British Pound versus U.S. Dollar
Now when we look at the pound dollar, once again, the pound dollar, very similar pattern here. We’re just hovering right along this yearly opening price 120.88. Again, here, guys, we’ve been down here before multiple times in September, October, the 4th, and we’re down here testing it again this past week, which was an easy long. So my concern is that we’ve got some divergence here. We’re hitting and failing at the T cross long, but the neural index strength is starting to rise; the predicted RSI is starting to rise, the predicted difference is there. So this is warning that, again, my view is that the dollar weakens into year-end, and that is not. It will show its the bulk of its weakness in December or mid-November. But I also believe it’s going to struggle here too. So any move below the yearly opening price, as you can see, we’ve had before, has been a buying opportunity. So again, when we look at the seasonal pattern of this particular pair, it does start to gain strength to the upside by the first week of November. But again, if we’re not breaking down below here, the indicators are warning us that we’re losing that downside momentum for last week. So again, that level there, the yearly opening price, 120.97, we need to stay above that. If we get a sustained break of, say, 3-4 days, then we can reassess. But the main thing here, guys, is know your levels.
U.S. Dollar versus Japanese Yen
Now with the dollar-yen again, the dollar-yen is trying to e out some gains here. But again, this pretty much exactly where we were last week, is it not? Maybe a couple of pips, a couple of 100s, 20-30 100s of a cent higher, but no real big move. And we do have a sell signal forming here. The dollar-yen would be the ultimate barometer to gauge US dollar strength because again, a flight to safety, um, usually when gold strengthens and Bitcoin strengthens, so does the Japanese Yen and the Swiss franc. So this will be a very interesting, uh, couple of weeks with this pair because this is the carry trade. The only thing, in my respectful opinion only, keeping it up here is the interest rate differential between the Bank of Japan and the Federal Reserve. It’s the maximum amount of swap being paid to the trader and the trading firms on a daily basis with the Fed over 5% and the Bank of Japan in negative interest rates. So they’re taking borrowing that cheap money right, and they’re getting paid to do it. So keep an eye on this one. But Vantage Point, to be clear, is warning us that something is afoot here. And just like that early entry point with gold back on October 9th, this is the kind of warning sign we’re looking for. So if gold continues to advance, Bitcoin advances, the dollar Index slides, not even the carry trade may be able to save the dollar here. But there is, uh, a very slow-moving sell signal forming.

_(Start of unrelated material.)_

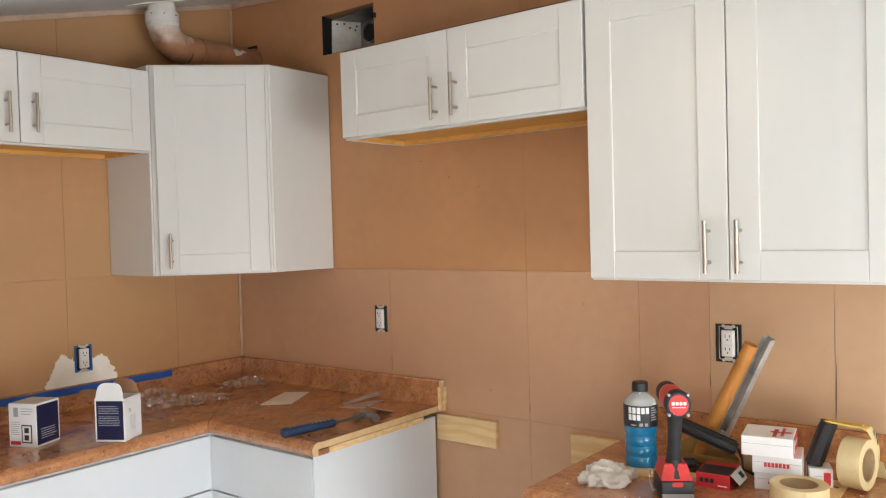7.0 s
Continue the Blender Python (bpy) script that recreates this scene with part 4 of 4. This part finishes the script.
roll = tape_roll("tape_roll", pose(-0.402, -2.449, TOP + 0.0065, 0, 0, 0), "roll of cream masking tape lying flat", 0.060, 0.040, 0.048)
part("loose_end", hexa(bmesh.new(), [(-0.055, -0.026, 0.0), (-0.048, -0.038, 0.0), (-0.0485, -0.0385, 0.0), (-0.0555, -0.0265, 0.0), (-0.0555, -0.027, 0.047), (-0.0500, -0.036, 0.047), (-0.0505, -0.0365, 0.047), (-0.056, -0.0275, 0.047)]), CREAM, roll)
tagged(part("wood_shim", hexa(bmesh.new(), [(x, y, z + TOP) for z in (0.0004, 0.006) for x, y in ((-0.505, -2.478), (-0.470, -2.512), (-0.165, -2.505), (-0.190, -2.462))]), PINE), "thin pale wood shim lying flat", "shim", "wood shims")
tagged(part("wood_shim", hexa(bmesh.new(), [(x, y, z + TOP) for z in (0.0004, 0.009) for x, y in ((-0.398, -2.02), (-0.355, -2.01), (-0.300, -2.235), (-0.340, -2.245))]), PINE), "thin pale wood shim lying flat", "shim", "wood shims")

# tape dispenser standing on edge, with its roll
gun = thing("tape_dispenser", pose(-0.210, -2.528, TOP + 0.001, 0, 0, -10), "yellow and black hand tape dispenser standing on edge with a roll", "tape dispenser", "tape dispensers")
R = pose(0.0, 0.0, 0.062, 90, 0, 0)
part("roll", lathe([(0.039, -0.025), (0.057, -0.025), (0.058, -0.024), (0.058, 0.024), (0.057, 0.025), (0.039, 0.025), (0.039, -0.025)], 48, R), CREAM, gun, "cream packing tape roll")
part("roll_core", lathe([(0.036, -0.024), (0.0385, -0.024), (0.0385, 0.024), (0.036, 0.024), (0.036, -0.024)], 48, R), CORE, gun)
side = [(0.035, 0.0), (0.075, 0.012), (0.100, 0.040), (0.104, 0.075), (0.086, 0.115), (0.050, 0.140), (0.005, 0.152), (0.0, 0.144), (0.032, 0.130), (0.056, 0.108), (0.0665, 0.070), (0.063, 0.040), (0.046, 0.013), (0.028, 0.005)]
part("side_plate", slab(side, 0.002, Matrix.Translation((0, -0.012, 0))), mat("pale_yellow_plastic", (0.78, 0.64, 0.34), 0.4, vary=0.1, scale=20), gun, "pale yellow side plate with marker writing")
bm = hexa(bmesh.new(), [(-0.030, 0.060, 0.152), (-0.008, 0.060, 0.152), (0.022, -0.022, 0.144), (-0.004, -0.022, 0.144), (-0.030, 0.060, 0.1565), (-0.008, 0.060, 0.1565), (0.022, -0.022, 0.1475), (-0.004, -0.022, 0.1475)])
part("blade_guard", bm, YELLOW, gun)
bm = bmesh.new()
rod(bm, (-0.030, 0.086, 0.052), (-0.020, 0.054, 0.152), 0.0195, 0.0185, 18)
part("handle", bm, BLACK, gun, "ribbed black plastic handle")
bm = bmesh.new()
for k in range(8):
    a = 2 * math.pi * k / 8
    rod(bm, (-0.029 + 0.0192 * math.cos(a), 0.084 + 0.0192 * math.sin(a), 0.058), (-0.021 + 0.0182 * math.cos(a), 0.056 + 0.0182 * math.sin(a), 0.147), 0.0026, seg=6)
part("handle_ribs", bm, BLACK, gun)
bm = bmesh.new()
strip = [(0.048, 0.05), (0.070, 0.055), (0.092, 0.046), (0.104, 0.026), (0.112, 0.004)]
for (xa, za), (xb, zb) in zip(strip, strip[1:]):
    hexa(bm, [(xa, -0.024, za), (xb, -0.024, zb), (xb, 0.020, zb), (xa, 0.020, za), (xa, -0.024, za + 0.001), (xb, -0.024, zb + 0.001), (xb, 0.020, zb + 0.001), (xa, 0.020, za + 0.001)])
part("tape_end", bm, CREAM, gun, "curled loose end of tape")
part("frame_arm", boxes(((-0.036, 0.030, 0.0), (-0.026, 0.100, 0.006)), ((-0.036, 0.094, 0.006), (-0.026, 0.100, 0.060)), bevel=0.001), BLACK, gun)
part("marker_print", boxes(*[((x, -0.0142, z), (x + 0.004, -0.0136, z + 0.014)) for x, z in ((0.062, 0.117), (0.076, 0.106), (0.084, 0.090), (0.084, 0.048), (0.076, 0.030), (0.066, 0.022))]), BLACKINK, gun, "plain black bars")

# second dispenser, lying on its side with the handle raised
gun2 = thing("tape_dispenser", pose(-0.235, -2.175, TOP + 0.001, 0, 0, 0), "yellow and black hand tape dispenser lying on its side", "tape dispenser", "tape dispensers")
HA, HB = Vector((-0.03, 0.062, 0.118)), Vector((0.0, -0.088, 0.060))
bm = bmesh.new()
rod(bm, HA, HB, 0.0155, 0.0155, 18)
part("handle", bm, BLACK, gun2, "ribbed black plastic handle")
bm = bmesh.new()
ax = (HB - HA).normalized()
u = ax.orthogonal().normalized()
w_ = ax.cross(u)
for k in range(9):
    a = 2 * math.pi * k / 9
    off = (u * math.cos(a) + w_ * math.sin(a)) * 0.0165
    rod(bm, HA + off + ax * 0.006, HB + off - ax * 0.006, 0.0024, seg=6)
part("handle_ribs", bm, BLACK, gun2)
part("side_plate", slab([(-0.07, 0.0), (0.075, 0.0), (0.085, 0.02), (0.06, 0.06), (0.0, 0.075), (-0.05, 0.065), (-0.075, 0.03)], 0.002, pose(0.028, 0.004, 0, 0, 0, -78)), AMBER, gun2, "amber steel side plate")
bm = bmesh.new()
sweep(bm, [(0.02, -0.085, 0.055), (0.0, -0.10, 0.035), (-0.01, -0.105, 0.015), (0.0, -0.125, 0.004), (0.01, -0.15, 0.004)], 0.003, 8)
part("wire_frame", bm, BLACK, gun2)
part("roller", lathe([(0, -0.022), (0.014, -0.022), (0.014, 0.022), (0, 0.022)], 18, pose(-0.035, 0.03, 0.015, 90, 0, 30)), BLACK, gun2)
bm = bmesh.new()
sweep(bm, [(-0.05, 0.060, 0.006), (-0.07, 0.035, 0.006), (-0.06, 0.005, 0.006), (-0.035, -0.01, 0.006), (-0.03, 0.02, 0.014)], 0.006, 10)
part("foot_loop", bm, BLACK, gun2)

part("bracket", boxes(((-0.024, 0.072, 0.0), (-0.018, 0.084, 0.078)), ((-0.024, 0.062, 0.078), (-0.018, 0.084, 0.090)), bevel=0.001), YELLOW, gun2, "yellow steel bracket")
part("lower_bar", hexa(bmesh.new(), [(-0.012, 0.058, 0.018), (-0.010, 0.058, 0.018), (0.006, -0.086, 0.012), (0.004, -0.086, 0.012), (-0.012, 0.058, 0.034), (-0.010, 0.058, 0.034), (0.006, -0.086, 0.030), (0.004, -0.086, 0.030)]), AMBER, gun2, "amber steel bar")
part("roll_core", lathe([(0.025, -0.02), (0.030, -0.02), (0.030, 0.02), (0.025, 0.02), (0.025, -0.02)], 30, pose(0.046, -0.110, 0.031, 90, 0, 20)), CORE, gun2, "brown card core")

# orange tube and steel channel leaning on the wall
tube = thing("caulk_tube", pose(0, 0, 0), "orange plastic tube leaning against the wall", "tube")
A, B = Vector((-0.198, -2.148, TOP + 0.019)), Vector((-0.211, -2.296, 1.240))
d = (B - A)
m = Matrix.Translation(A) @ d.to_track_quat("Z", "Y").to_matrix().to_4x4()
L = d.length
part("shell", lathe([(0.0145, 0), (0.0172, 0), (0.0172, L), (0.0145, L), (0.0145, 0)], 30, m), ORANGE, tube)
GALVGREY = mat("dull_galvanised", (0.47, 0.44, 0.40), 0.6, metal=0.1, vary=0.22, scale=22, bump=0.2, bump_scale=90)
chan = thing("steel_channel", pose(0, 0, 0), "grey galvanised steel channel leaning against the wall", "channel")
A, B = Vector((-0.090, -2.158, TOP + 0.008)), Vector((-0.153, -2.321, 1.250))
d = (B - A)
L = d.length
m = Matrix.Translation(A) @ d.to_track_quat("Z", "X").to_matrix().to_4x4()
bm = boxes(((-0.012, -0.012, 0), (0.012, -0.010, L)), ((-0.012, -0.010, 0), (-0.010, 0.010, L)), ((0.010, -0.010, 0), (0.012, 0.010, L)))
bmesh.ops.transform(bm, matrix=m, verts=bm.verts)
part("profile", bm, GALVGREY, chan)
bm = boxes(((-0.010, -0.010, 0.0), (0.010, 0.008, 0.07)), bevel=0.003)
bmesh.ops.transform(bm, matrix=m, verts=bm.verts)
part("end_insert", bm, STEEL, chan)

# small scrap by the upstand
tagged(part("metal_scrap", boxes(((-0.075, -2.585, TOP + 0.0005), (-0.045, -2.53, TOP + 0.012)), bevel=0.003), STEEL), "small grey metal scrap", "scrap")

# nail heads and screws in the walls
for y, z in ((-1.075, 1.795), (-1.355, 0.99), (-1.72, 1.30), (-1.2, 1.73), (-1.33, 1.69)):
    bm = lathe([(0, 0), (0.0018, 0), (0.0014, 0.0008), (0, 0.001)], 8, pose(-0.0003, y, z, 0, -90, 0))
    tagged(part("nail_head", bm, DARK), "small dark nail head in the wall", "nail", "nail heads")

def scuff(y, z, length, lean, label="short dark scuff scratched in the wall paint"):
    """A narrow scratch with uneven edges, a hair proud of the paint."""
    rng = random.Random(int(y * 1000))
    left, right = [], []
    for k in range(7):
        f = k / 6
        w = 0.0012 * math.sin(math.pi * (0.08 + 0.84 * f)) * rng.uniform(0.6, 1.3)
        left.append((lean * f - w, length * f))
        right.append((lean * f + w, length * f))
    tagged(part("scuff", slab(left + right[::-1], 0.0004, on_right(y, z, -0.0006)), SCUFF), label, "scuff", "wall scuffs")


SCUFF = mat("bare_scuff", (0.20, 0.10, 0.055), 0.7, vary=0.15, scale=30)
for y, z, length, lean in ((-2.602, 1.225, 0.034, 0.001), (-2.440, 1.010, 0.165, 0.004), (-2.117, 1.075, 0.045, -0.002), (-0.904, 1.020, 0.060, 0.001), (-1.512, 0.93, 0.030, 0.002), (-2.720, 1.55, 0.010, -0.002)):
    scuff(y, z, length, lean)

# ---- wall panels, fine joints between them ----
G = 0.0005


def panel_east(y0, y1, z0, z1=None, skip=None, paint=WALL):
    bm = bmesh.new()
    if skip:
        a, b, c, d = skip
        wall_piece(bm, 0.0, 0.0118, y0 + G, a, z0 + G)
        wall_piece(bm, 0.0, 0.0118, b, y1 - G, z0 + G)
        wall_piece(bm, 0.0, 0.0118, a, b, z0 + G, c)
        wall_piece(bm, 0.0, 0.0118, a, b, d)
    else:
        wall_piece(bm, 0.0, 0.0118, y0 + G, y1 - G, z0 + G, None if z1 is None else z1 - G)
    return part("panel", bm, paint, wall_east)


def panel_north(x0, x1, z0, z1=None):
    bm = bmesh.new()
    wall_piece(bm, x0 + G, x1 - G, 0.0, 0.0118, z0 + G, None if z1 is None else z1 - G)
    return part("panel", bm, WALLN, wall_north)


cols = [-2.645, -2.440, -2.117, -1.905, -1.512, -0.904, -0.289, 0.0]
for lo, hi in zip(cols, cols[1:]):
    # columns farthest from the corner take the lit beige copy
    panel_east(lo, hi, 0.904, 1.402, paint=WALL3 if hi < -2.11 else WALL)
cols = [-2.645, -1.512, 0.0]
for lo, hi in zip(cols, cols[1:]):
    panel_east(lo, hi, 0.0, 0.904)
panel_east(YS, -2.645, 0.0, paint=WALL2)
panel_east(-2.645, -2.110, 1.402, paint=WALL2)
panel_east(-2.110, -1.512, 1.402, paint=WALLUP)
panel_east(-1.512, 0.0, 1.402, None, HOLE, paint=WALLUP)
cols = [XW, -1.69, -0.784, -0.326, 0.0]
for lo, hi in zip(cols, cols[1:]):
    panel_north(lo, hi, 0.0, 1.402)
cols = [XW, -0.784, 0.0]
for lo, hi in zip(cols, cols[1:]):
    panel_north(lo, hi, 1.402)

U.S. Dollar versus Canadian Dollar
Now when we look at our three main equity-based pairs, obviously, they’re not going to finish the week well. But I would argue that US Canada didn’t fare too bad here. But, uh, it’s still an upside bias while we’re holding above that quarterly opening. Now the thing that’s interesting about this pair, guys, is the current quarterly opening and the current yearly opening are at the exact same level. So if you don’t want to get involved in uh buying today, selling tomorrow, flip-flopping back and forth, uh, ultimately, I think there’s a good chance that we break down lower on this pair into year-end. So one could just put sell orders below 13.35.51 because again, we’re not using a rolling performance; we could care less what it did 30 days ago, a random 365 days. Our this is our main line in the sand, guys. So I believe if nothing else, we’re going to retrace back to this particular level. But the Bank of Canada and the ECB next week, the Bank of Canada could really sink the Canadian dollar next week. So watch out for that volatility because again, Vantage Point’s indicators are still warning of further upside, but I feel we need some type of retracement first.

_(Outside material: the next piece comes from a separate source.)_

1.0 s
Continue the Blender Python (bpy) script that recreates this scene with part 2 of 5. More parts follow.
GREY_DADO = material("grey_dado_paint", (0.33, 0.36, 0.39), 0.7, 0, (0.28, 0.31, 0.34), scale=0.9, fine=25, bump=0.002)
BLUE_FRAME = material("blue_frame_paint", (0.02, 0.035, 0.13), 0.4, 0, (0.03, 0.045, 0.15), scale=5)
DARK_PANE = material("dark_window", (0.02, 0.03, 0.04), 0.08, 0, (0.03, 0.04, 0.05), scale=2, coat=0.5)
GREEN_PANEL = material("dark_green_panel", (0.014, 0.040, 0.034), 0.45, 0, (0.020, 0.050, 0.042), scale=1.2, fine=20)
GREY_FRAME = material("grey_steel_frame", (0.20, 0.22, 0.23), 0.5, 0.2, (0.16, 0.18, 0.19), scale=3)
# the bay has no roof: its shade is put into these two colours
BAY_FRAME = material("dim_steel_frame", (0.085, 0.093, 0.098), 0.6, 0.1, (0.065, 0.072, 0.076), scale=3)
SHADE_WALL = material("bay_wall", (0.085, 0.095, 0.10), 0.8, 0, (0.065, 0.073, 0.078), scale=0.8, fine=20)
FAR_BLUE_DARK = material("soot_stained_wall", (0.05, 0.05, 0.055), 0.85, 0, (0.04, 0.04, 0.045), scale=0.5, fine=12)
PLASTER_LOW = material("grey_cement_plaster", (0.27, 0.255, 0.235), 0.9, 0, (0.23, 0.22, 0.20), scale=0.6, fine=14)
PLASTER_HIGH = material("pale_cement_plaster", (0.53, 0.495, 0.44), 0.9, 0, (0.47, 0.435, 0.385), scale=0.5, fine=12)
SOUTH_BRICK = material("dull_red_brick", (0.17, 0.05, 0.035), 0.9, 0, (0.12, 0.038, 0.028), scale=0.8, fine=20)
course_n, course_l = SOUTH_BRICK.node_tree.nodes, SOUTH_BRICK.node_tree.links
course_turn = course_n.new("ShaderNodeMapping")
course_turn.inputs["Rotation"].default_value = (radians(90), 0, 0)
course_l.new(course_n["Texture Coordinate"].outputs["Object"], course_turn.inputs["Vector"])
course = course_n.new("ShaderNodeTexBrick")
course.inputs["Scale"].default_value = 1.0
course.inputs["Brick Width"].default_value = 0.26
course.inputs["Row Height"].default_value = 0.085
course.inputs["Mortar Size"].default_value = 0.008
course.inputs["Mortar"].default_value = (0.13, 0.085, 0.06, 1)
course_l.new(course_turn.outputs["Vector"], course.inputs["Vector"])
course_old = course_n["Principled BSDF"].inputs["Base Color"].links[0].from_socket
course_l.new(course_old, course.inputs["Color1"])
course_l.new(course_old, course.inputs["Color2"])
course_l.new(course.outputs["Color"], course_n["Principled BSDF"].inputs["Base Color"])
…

Australian Dollar versus U.S. Dollar
Now with the Aussie and the New Zealand, these are two of my least favorite pairs. I don’t trade them heavily; I find them a little erratic. But uh, there is a very; this pair is in a very strong downtrend, indisputably. Yearly opening price 68.17, quarterly now 64.34. But with pending dollar weakness into year-end, we’re simply waiting for Vantage Point to give the green light to buy this thing. Uh, because even though the Aussie and the Kiwi don’t make up any part of the dollar Index, they’re still affected by it. So right now, we’ve got some pretty heavy support down here down to 62.86, and it seems like a lifetime ago here, guys, but it really wasn’t that I was trading this above parody, well above parody. So the potential opportunity here is vast, but uh, again, we’re just waiting for this to start. So if I look at this right now in this past week, 63 uh, we started the week at 63.07, and we’re closing slightly above where we started the week. So the primary move was up, and then the last three days down, uh, some of that is profit-taking, right? But I would argue the TR cross long is what What’s blocking this trade. So the verified support zones, uh, we’ll keep an eye on those, but right now, we’re basically just moving sideways.

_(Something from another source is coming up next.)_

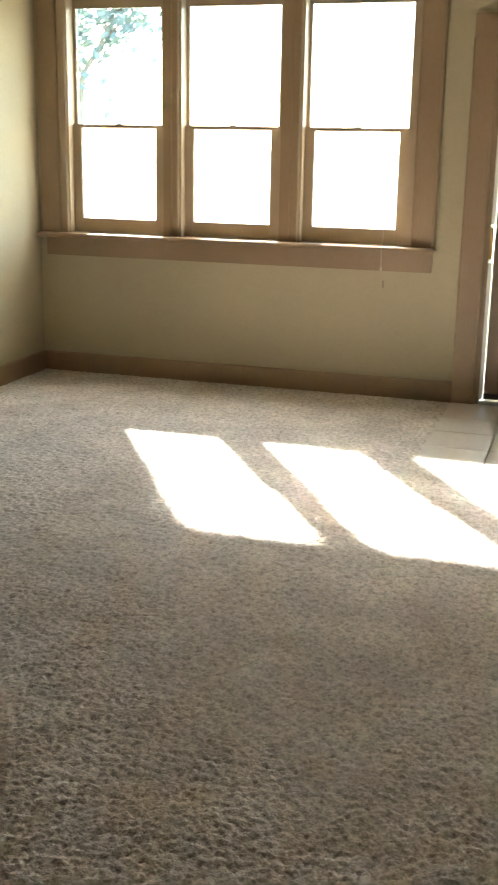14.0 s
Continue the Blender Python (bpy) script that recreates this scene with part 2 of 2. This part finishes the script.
# window wall with three openings and a door
W_OPEN = [(-3.517, -2.862), (-2.755, -2.113), (-1.988, -1.330)]
W_Z0, W_Z1 = 0.900, 2.335
FD0, FD1, FD_H = -0.852, 0.03, 2.05
WT = 0.16
bm = bmesh.new()
xs = [XL - WALL] + [v for o in W_OPEN for v in o] + [FD0, FD1, XE + WALL]
for i in range(0, len(xs), 2):
    add_box(bm, (xs[i], YW, 0), (xs[i + 1], YW + WT, CEIL_Z))
for a, b in W_OPEN:
    add_box(bm, (a, YW, 0), (b, YW + WT, W_Z0))
    add_box(bm, (a, YW, W_Z1), (b, YW + WT, CEIL_Z))
add_box(bm, (FD0, YW, FD_H), (FD1, YW + WT, CEIL_Z))
structure("wall_window", bm, CREAM, "cream painted wall with a triple window and the entry door", "wall")

# ceilings
structure("ceiling", box((XL - WALL, -2.2, CEIL_Z), (XE + WALL, YW + WT, CEIL_Z + 0.1)), CEIL, "unseen textured ceiling, darkened to bounce less light", "ceiling")


# ---- carpet ----
def smooth_noise(shape, cell, seed):
    """Lattice noise over a grid, cell is the lattice step in grid points."""
    rng = np.random.default_rng(seed)
    h, w = shape
    lat = rng.random((int(h / cell) + 3, int(w / cell) + 3))
    y, x = np.arange(h) / cell, np.arange(w) / cell
    iy, ix = y.astype(int), x.astype(int)
    fy, fx = (y - iy)[:, None], (x - ix)[None, :]
    fy, fx = fy * fy * (3 - 2 * fy), fx * fx * (3 - 2 * fx)
    a, b = lat[iy][:, ix], lat[iy][:, ix + 1]
    c, d = lat[iy + 1][:, ix], lat[iy + 1][:, ix + 1]
    return (a * (1 - fx) + b * fx) * (1 - fy) + (c * (1 - fx) + d * fx) * fy - 0.5


def carpet_grid(x0, x1, y0, y1, step, seed):
    nx, ny = int((x1 - x0) / step) + 1, int((y1 - y0) / step) + 1
    gx, gy = np.meshgrid(np.linspace(x0, x1, nx), np.linspace(y0, y1, ny))
    tuft = smooth_noise((ny, nx), max(1.0, 0.0125 / step), seed) + 0.8 * smooth_noise((ny, nx), max(1.0, 0.0060 / step), seed + 5) + 0.5 * smooth_noise((ny, nx), 1, seed + 1)
    amp = 0.0058
    z = amp * np.tanh(1.5 * tuft) - amp * np.clip(-tuft - 0.35, 0, 1) * 1.6 + 0.004 * smooth_noise((ny, nx), 0.09 / step, seed + 2)
    edge = np.minimum(gx - x0, x1 - gx)
    if y1 == YW:
        edge = np.minimum(edge, y1 - gy)
    z = z * np.clip(edge / 0.03, 0.25, 1) - 0.006 * np.exp(-edge / 0.015)
    j = min(step, 0.012) * 0.35
    gx = gx + j * smooth_noise((ny, nx), 1, seed + 3)
    gy = gy + j * smooth_noise((ny, nx), 1, seed + 4)
    v = np.stack([gx, gy, z], -1).reshape(-1, 3)
    i = np.arange(nx * ny).reshape(ny, nx)
    f = np.stack([i[:-1, :-1], i[:-1, 1:], i[1:, 1:], i[1:, :-1]], -1).reshape(-1, 4)
    return v, f


def build_carpet():
    vs, fs, n = [], [], 0
    for k, (x0, x1, y0, y1, s) in enumerate(((XB, -HW, -1.48, 0.32, 0.02), (XB, -HW, 0.3, YE + 0.02, 0.0055), (XL, 0.7, YE, 4.72, 0.0055), (XL, 0.7, 4.7, 6.5, 0.0080), (0.7, XE, YE, 6.481, 0.04), (XL, -1.003, 6.481, YW, 0.0088))):
        v, f = carpet_grid(x0, x1, y0, y1, s, 11 * k + 5)
        vs.append(v)
        fs.append(f + n)
        n += len(v)
    v, f = np.concatenate(vs), np.concatenate(fs)
    me = bpy.data.meshes.new("carpet")
    me.vertices.add(len(v))
    me.vertices.foreach_set("co", v.ravel())
    me.loops.add(f.size)
    me.loops.foreach_set("vertex_index", f.ravel().astype(np.int32))
    me.polygons.add(len(f))
    me.polygons.foreach_set("loop_start", np.arange(0, f.size, 4, dtype=np.int32))
    me.update(calc_edges=True)
    me.materials.append(CARPET)
    return me


tagged(new("carpet", build_carpet()), "greige cut-pile wall-to-wall carpet", "carpet", kind="structure")
structure("floor", box((XL - WALL, -2.2, -0.12), (XE + WALL, YW + WT, -0.014)), VINYL, "worn brown vinyl floor of the hall and bathroom", "floor")


# ---- trim ----
BASE_PROFILE = [(0.0, 0.0), (0.014, 0.0), (0.014, HB - 0.012), (0.011, HB - 0.004), (0.004, HB), (0.0, HB)]


def baseboard(a, b):
    structure("baseboard", sweep(BASE_PROFILE, (*a, -0.01), (*b, -0.01)), TAUPE, "taupe painted baseboard with a worn top edge", "baseboard")


baseboard((XB, YE + 0.014), (XB, -1.48))
baseboard((XB - WALL, YE), (XB, YE))
baseboard((XL, YE + 0.0), (XB - WALL, YE))
baseboard((XL, YW), (XL, YE))
baseboard((-1.003, YW), (XL, YW))
baseboard((-HW, -1.48), (-HW, DOOR_Y0 - 0.02))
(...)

New Zealand Dollar versus U.S. Dollar
The Kiwi really taking a hit last week here; the simple answer is the CPI number coming in much softer than anticipated. So now they’re going to be looking at a very high-yielding, high-interest-rate currency getting ready to potentially cut. But I believe that the global central banks will be looking at cutting in 2024 with the damage that these rate hikes have done globally; it’s bordering on criminal in my respectful opinion. But right now, if the Aussie turns higher, then the Kiwi will follow, but we need the dollar to make us start its descent lower. Right now, the dollar Index remains stalled up near that current very important 105.85 area. The, it’s not getting above; again, that quarterly opening at 106.21. So we’re looking for a move in the dollar to trigger a number of additional trades. So keep a very close eye on that, but I suspect that things will begin to open up next week.
So with that said, this is the Vantage Point AI Market Outlook for the week of October the 23rd, 2023.